“Doug was a huge win for Ford when he came and (it’s) disappointing to see him go,” said Daniel Ives, analyst at investment firm Wedbush Securities Inc. “Ford is in a different spot (than) when Doug came, and it’s all about product transition.”
Although Ford executives claimed success from Field’s tenure and the skunkworks project, they really have yet to be tested, said Sam Abuelsamid, vice president of market research for automotive communications firm Telemetry Group. Preparing for launch is a milestone that follows a trail of scrapped vehicles like a three-row SUV and all-electric full-size pickup and electrical architectures.
“It remains to be seen if Field had any real success at Ford,” Abuelsamid said. “Certainly what we’ve heard from skunkworks sounds very promising with respect to what it intends to do. But whether or not it’s going to work, it’s too early to tell.”
Abuelsamid described Ford’s reputation as an “ADHD company,” constantly turning its attention to the next new thing instead of following through on plans.
“Field put together a good time in skunkworks,” he said. “Now they have to build it and sell it and continue to iterate on it and build more products off that architecture and avoid stumbling problems that legacy Ford has had for a long time, like with quality.”

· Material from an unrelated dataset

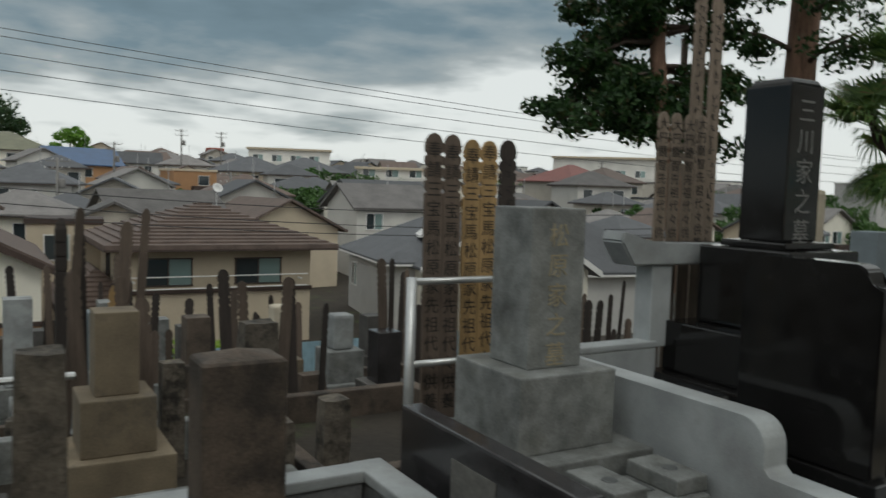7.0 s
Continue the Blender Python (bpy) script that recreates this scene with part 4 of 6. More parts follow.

An intense product launch cadence following a couple years of few major launches will be a test for Ford, he added, but the company needs fresh, low-cost product: “It can’t get by forever on selling $60,000 to $100,000 pickups and SUVs.”
Kieran Cahill, Ford’s vice president of manufacturing, Europe and international markets group, is retiring effective May 1. Cahill, over 37 years, emphasized continuous improvements in manufacturing and oversaw some of Ford’s most innovative and best-performing plants, according to the automaker.